I think they are basically an attempt at form of "issues/tracker bankruptcy" -- we have too many open things here, leaving them all open like we're going to get to them all eventually is a fantasy, and is overwhelming and makes it harder to find the ones we might actually address, so trying to algorithmically close the ones least likely to be actionable is just trying to make the situation more manageable.
I think it's a desperate measure -- if any maintainers are seeing it as reasonable management technique rather than desparate measure, I think they're making a mistake. It has a lot of downsides, some of which you outline, I agree with you. It also generally raises user frustration, leading to even more adversorial relationship between users and maintainers, which is what the OP is about and I think part of what's going on in this "issue bankruptcy" situations too.
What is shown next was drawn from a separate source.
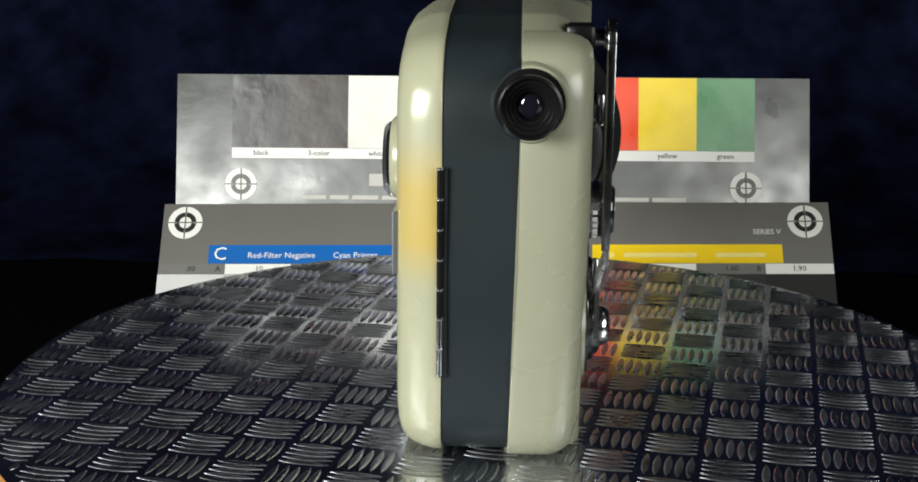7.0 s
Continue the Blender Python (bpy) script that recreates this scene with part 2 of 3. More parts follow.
swept_backdrop()
flat_sheet("wall_south", ((-2, -2, TABLE_Z), (2, -2, TABLE_Z), (2, -2, 1.6), (-2, -2, 1.6)), TABLE, "black studio cloth wall", "wall")
flat_sheet("wall_west", ((-2, -2, TABLE_Z), (-2, 2, TABLE_Z), (-2, 2, 1.6), (-2, -2, 1.6)), TABLE, "black studio cloth wall", "wall")
flat_sheet("wall_east", ((2, -2, TABLE_Z), (2, 2, TABLE_Z), (2, 2, 1.6), (2, -2, 1.6)), TABLE, "black studio cloth wall", "wall")
flat_sheet("ceiling", ((-2, -2, 1.6), (2, -2, 1.6), (2, 2, 1.6), (-2, 2, 1.6)), TABLE, "black studio ceiling", "ceiling")


# ---- charts ----
def chart(name, label, top, width, height, lean, yaw, roll, mat, size=1.0):
    """A printed card, hung from the middle of its top edge; its drawing is in millimetres, x right and y up, z out of its face."""
    card = thing(name, label, "colour chart")
    card.matrix_world = Matrix.Translation(Vector(top) / 1000) @ Matrix.Rotation(radians(yaw), 4, "Z") @ Matrix.Rotation(radians(90 - lean), 4, "X") @ Matrix.Rotation(radians(roll), 4, "Z") @ Matrix.Scale(size, 4)
    bm = block(bmesh.new(), (0, -height / 2, -0.5), (width, height, 1.0), bev=0.25)
    part("card", bm, mat, card, conv=MM)
    return card


def patch(name, card, x0, x1, y0, y1, mat, level=0.25, label=""):
    return part(name, block(bmesh.new(), ((x0 + x1) / 2, (y0 + y1) / 2, level / 2), (x1 - x0, y1 - y0, level)), mat, card, label, MM)


def words(card, text, size, x, y, mat, level=0.3):
    bm = writing(text, size, 0.04)
    bm.transform(Matrix.Translation((x, y, level)))
    return part("lettering", bm, mat, card, conv=MM)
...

Notably, Rails just turned off their auto-closer for Pull Requests (not sure about Issues), with this commit message from a maintainer:
> While the idea of cleaning up the the PRs list by nudging reviewers
with the stale message and closing PRs that didn't got a review in time
cloud work for the maintainers, in practice it discourages contributors
to submit contributions.
> Keeping PRs open and not providing feedback also doesn't help with
contributors motivation, so while I'm disabling this feature of the bot
we still need to come up with a process that will help us to keep
the number of PRs in check, but celebrate the work contributors already
did instead of ignoring it, or dismissing in the form of a "stale"
alerts, and automatically closing PRs.